Ben and Salem will be drawing from resources from the Sustained Dialogue Institute to create the curriculum for their project. They’re also working to sharpen their own social and emotional intelligence to prepare for the project.
Each Albert Schweitzer Fellowship project faces challenges and every fellow must be ready to pivot. Ben and Salem admit that finding organizations that serve teens that are willing to partner with them for this project has been difficult. But they’re not giving up.
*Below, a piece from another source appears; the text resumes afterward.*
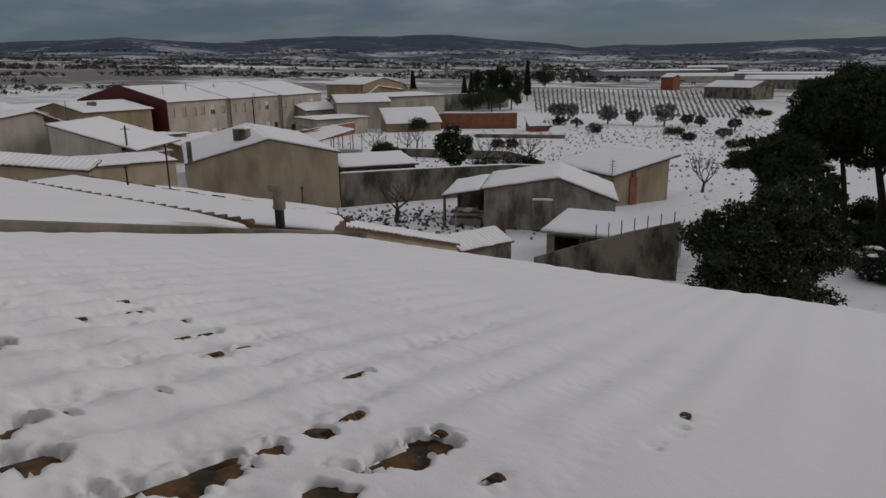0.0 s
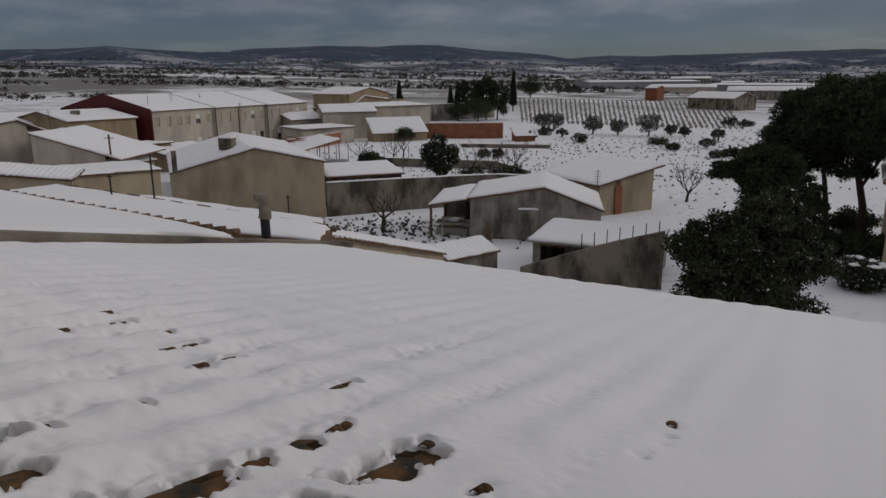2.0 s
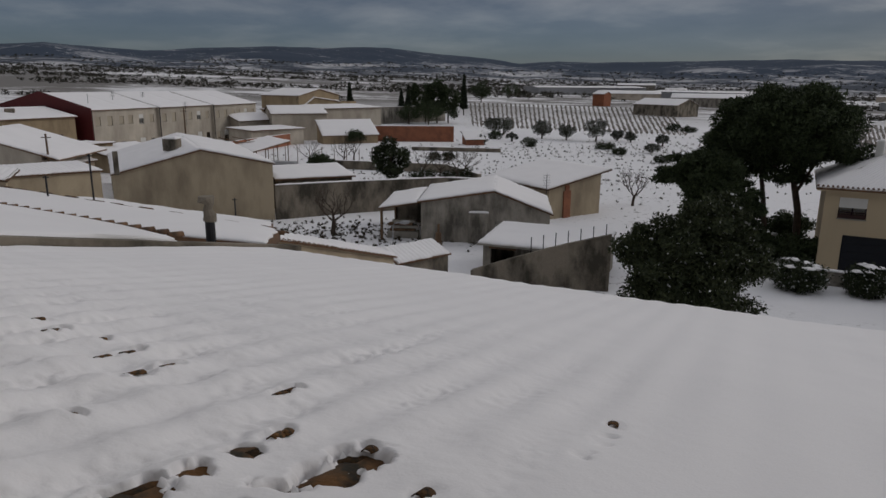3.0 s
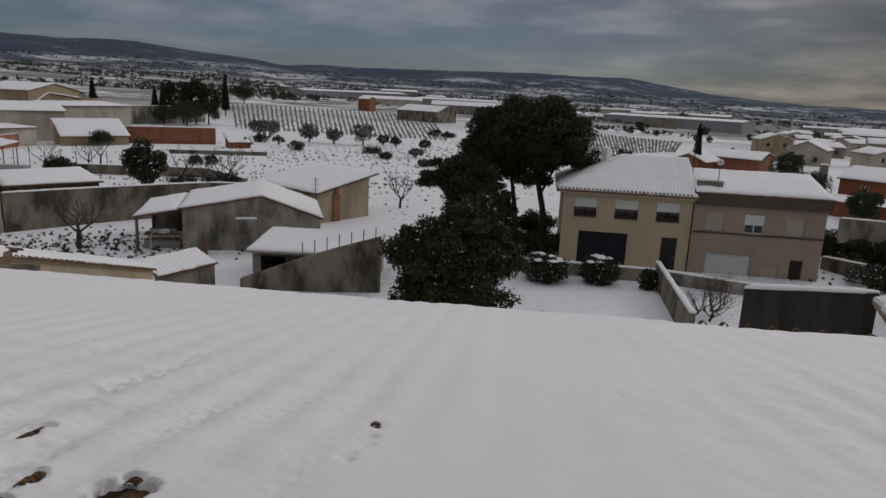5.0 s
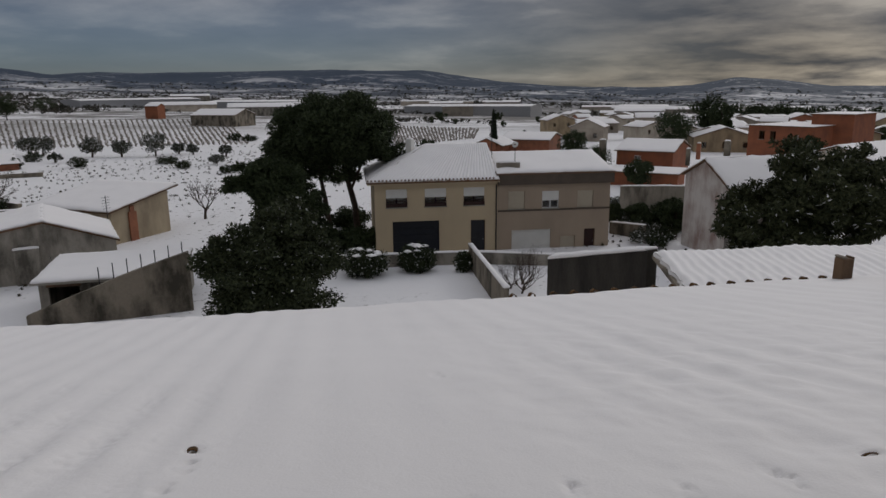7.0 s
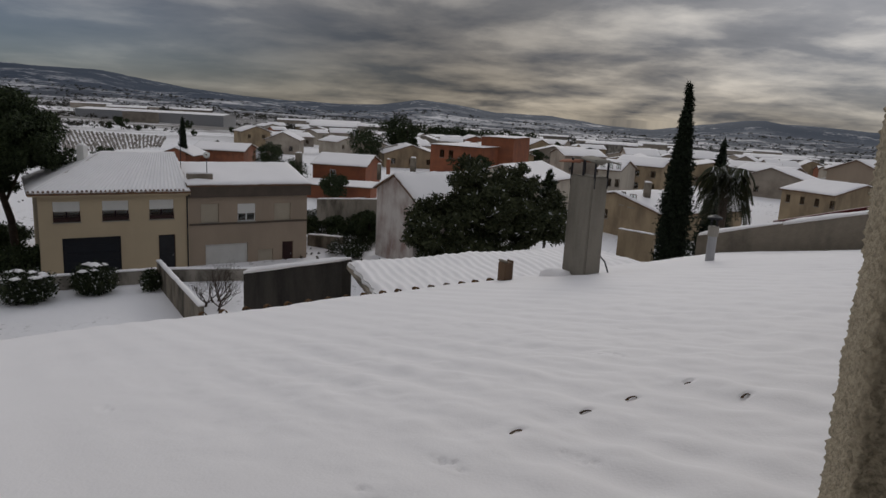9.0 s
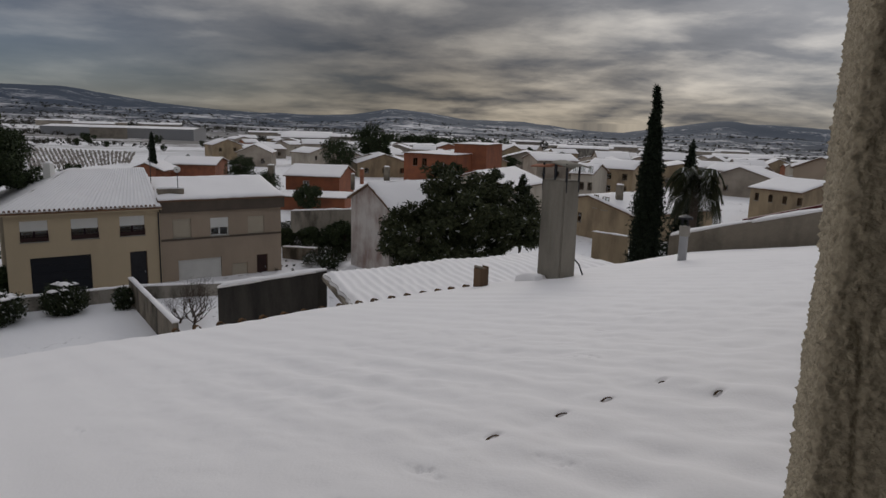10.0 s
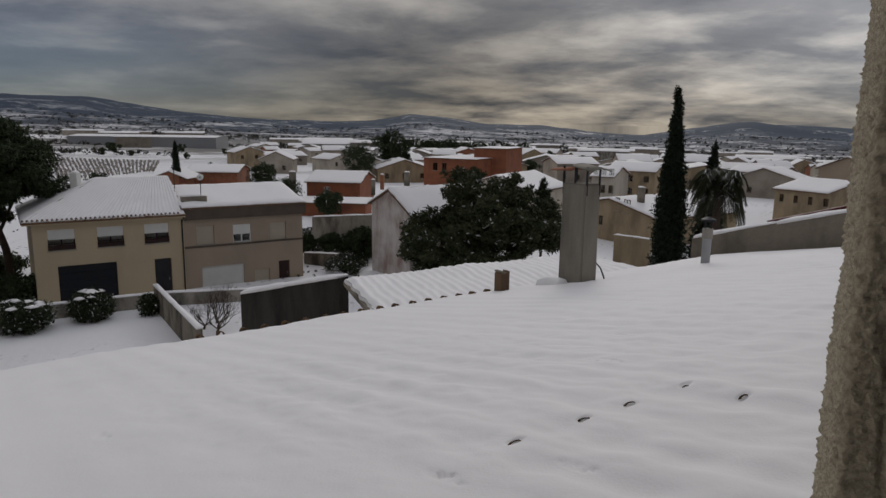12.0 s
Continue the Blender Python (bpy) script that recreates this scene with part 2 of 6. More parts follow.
def box_data(*b):
    vs, fs = [], []
    for q in b:
        box_into(vs, fs, *q)
    return vs, fs


def bevel_box(x0, x1, y0, y1, z0, z1, r=0.02, seg=1):
    bm = bmesh.new()
    vs, fs = box_data((x0, x1, y0, y1, z0, z1))
    bv = [bm.verts.new(v) for v in vs]
    for f in fs:
        bm.faces.new([bv[i] for i in f])
    bmesh.ops.bevel(bm, geom=bm.edges[:], offset=r, segments=seg, affect="EDGES")
    return bm


def tube_into(vs, fs, pts, radii, n=6):
    """A tapered tube along points."""
    base = len(vs)
    pts = [Vector(p) for p in pts]
    for i, p in enumerate(pts):
        d = (pts[min(i + 1, len(pts) - 1)] - pts[max(i - 1, 0)]).normalized()
        a = d.orthogonal().normalized()
        b = d.cross(a)
        for k in range(n):
            t = 2 * math.pi * k / n
            vs.append(tuple(p + (a * math.cos(t) + b * math.sin(t)) * radii[i]))
    for i in range(len(pts) - 1):
        for k in range(n):
            a0, a1 = base + i * n + k, base + i * n + (k + 1) % n
            fs.append((a0, a1, a1 + n, a0 + n))
    fs.append(tuple(base + k for k in range(n))[::-1])
    fs.append(tuple(base + (len(pts) - 1) * n + k for k in range(n)))


def tube(pts, radii, n=8):
    vs, fs = [], []
    tube_into(vs, fs, pts, radii if isinstance(radii, (list, tuple)) else [radii] * len(pts), n)
    return vs, fs


def snow_data(c, thick=0.14, res=0.5, seed=0.0, ripple=0.0, amp=0.02, rough=0.35, most=70):
    """A snow sheet over the quad c (four corners, c[0] to c[1] along x): uneven top, rounded lips, closed sides."""
    c = [Vector(p) for p in c]
    lx, ly = (c[1] - c[0]).length, (c[3] - c[0]).length
    cap = 260 if ripple else most
    nx = max(3, min(cap, int(lx / (min(res, ripple / 6) if ripple else res)) + 1))
    ny = max(3, min(most, int(ly / res) + 1))
    vs, fs = [], []
    edge = min(0.18, lx / 4, ly / 4)
    us = [0, edge * 0.25 / lx] + [i / nx for i in range(1, nx)] + [1 - edge * 0.25 / lx, 1]
    ws = [0, edge * 0.25 / ly] + [i / ny for i in range(1, ny)] + [1 - edge * 0.25 / ly, 1]
    for j, w in enumerate(ws):
        for i, u in enumerate(us):
            p = c[0] * (1 - u) * (1 - w) + c[1] * u * (1 - w) + c[2] * u * w + c[3] * (1 - u) * w
            e = min(u * lx, (1 - u) * lx, w * ly, (1 - w) * ly) / edge
            k = 0.35 + 0.65 * math.sin(min(e, 1) * math.pi / 2)
            if e < 0.9:
                mid = (c[0] + c[1] + c[2] + c[3]) / 4
                back = (0.9 - e) * 0.14 * max(0.0, 0.35 + noise.noise((p.x * 1.9 + seed, p.y * 1.9, 3.0)) + 0.5 * noise.noise((p.x * 6.0, p.y * 6.0 + seed, 5.0)))
                p = p + (mid - p).normalized() * min(back, 0.12 * min(lx, ly))
            h = thick * k * (1 + rough * noise.noise((p.x * 0.8 + seed, p.y * 0.8, seed)) + 0.25 * noise.noise((p.x * 2.7, p.y * 2.7 + seed, 4.0)))
            if ripple:
                h += amp * math.cos(2 * math.pi * u * lx / ripple) * min(e, 1)
            vs.append((p.x, p.y, p.z + max(h, 0.01)))
    n, m = len(us), len(ws)
    for j in range(m - 1):
        for i in range(n - 1):
            a = j * n + i
            fs.append((a, a + 1, a + n + 1, a + n))
    rim = [i for i in range(n)] + [j * n + n - 1 for j in range(1, m)] + [(m - 1) * n + i for i in range(n - 2, -1, -1)] + [j * n for j in range(m - 2, 0, -1)]
    b0 = len(vs)
    for k in rim:
        u, w = us[k % n], ws[k // n]
        p = c[0] * (1 - u) * (1 - w) + c[1] * u * (1 - w) + c[2] * u * w + c[3] * (1 - u) * w
        vs.append((vs[k][0], vs[k][1], p.z - 0.01))
    for k in range(len(rim)):
        k2 = (k + 1) % len(rim)
        fs.append((rim[k], b0 + k, b0 + k2, rim[k2]))
    fs.append(tuple(b0 + k for k in range(len(rim)))[::-1])
    return vs, fs, True


def slab_data(c, thick):
    """A flat slab whose upper face is the quad c."""
    c = [Vector(p) for p in c]
    lo = [p - Vector((0, 0, thick)) for p in c]
    return [tuple(p) for p in c + lo], [(0, 1, 2, 3), (7, 6, 5, 4), (0, 4, 5, 1), (1, 5, 6, 2), (2, 6, 7, 3), (3, 7, 4, 0)]


def wall_data(length, top, openings=(), thick=0.25, z0=-0.6):
    """A wall in the xz plane, front at y = 0: top is a height or a profile of (x, z); openings are (x0, x1, z0, z1)."""
    prof = [(0, top), (length, top)] if isinstance(top, (int, float)) else list(top)

    def top_at(x):
        for (a, za), (b, zb) in zip(prof, prof[1:]):
            if a - 1e-6 <= x <= b + 1e-6:
                return za + (zb - za) * (x - a) / max(b - a, 1e-6)
        return prof[-1][1]

    h = min(z for _, z in prof)
    xs = sorted({0.0, float(length), *[float(x) for x, _ in prof if 0 < x < length], *[float(v) for o in openings for v in o[:2]]})
    zs = sorted({float(z0), *[min(float(v), h - 0.05) for o in openings for v in o[2:] if v > z0]}) + [h]
    nx, nz = len(xs), len(zs)
    solid = [[not any(o[0] < (xs[i] + xs[i + 1]) / 2 < o[1] and o[2] < (zs[j] + min(zs[j + 1], h)) / 2 < o[3] for o in openings) for j in range(nz - 1)] for i in range(nx - 1)]
    vs, fs, ids = [], [], {}

    def vid(i, j, k):
        if (i, j, k) not in ids:
            ids[(i, j, k)] = len(vs)
            vs.append((xs[i], thick * k, top_at(xs[i]) if j == nz - 1 else zs[j]))
        return ids[(i, j, k)]

    def is_solid(i, j):
        return 0 <= i < nx - 1 and 0 <= j < nz - 1 and solid[i][j]

    for i in range(nx - 1):
        for j in range(nz - 1):
            if not solid[i][j]:
                continue
            a, b, c, d = (i, j), (i + 1, j), (i + 1, j + 1), (i, j + 1)
            fs.append(tuple(vid(*p, 0) for p in (a, b, c, d)))
            fs.append(tuple(vid(*p, 1) for p in (d, c, b, a)))
            for p, q, (ni, nj) in ((a, b, (i, j - 1)), (b, c, (i + 1, j)), (c, d, (i, j + 1)), (d, a, (i - 1, j))):
                if not is_solid(ni, nj):
                    fs.append((vid(*q, 0), vid(*p, 0), vid(*p, 1), vid(*q, 1)))
    return vs, fs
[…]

They are also considering working with people in recovery from addiction and seniors in nursing homes and retirement communities.
Ben is optimistic.
“I feel like we might be lucky in that the big pivots are coming early,” Ben says. “Just because we’re not only affecting the population that we initially set out to help doesn’t make the project any less valuable.”
Ben and Salem believe their project can have a lasting impact. Any organization they partner with will retain access to the program curriculum even after Ben and Salem’s fellowship year is complete. Furthermore, they are confident the project will have an impact on them as well.
Salem knows this experience will improve his project management skills and teach him how to create community health initiatives – something he is considering doing in Palestine. He believes the connections he’s making through ASF will help with any future initiatives as well.
Ben predicts an internal impact.
“Every time you open yourself up to listen to someone else, you’re learning about things that you just had never considered before,” he says. “And I think that will help us be better health care providers.”
Update: Since this article was written in March, Ben and Salem have identified the David Mathews Center for Civic Life as their community site partner.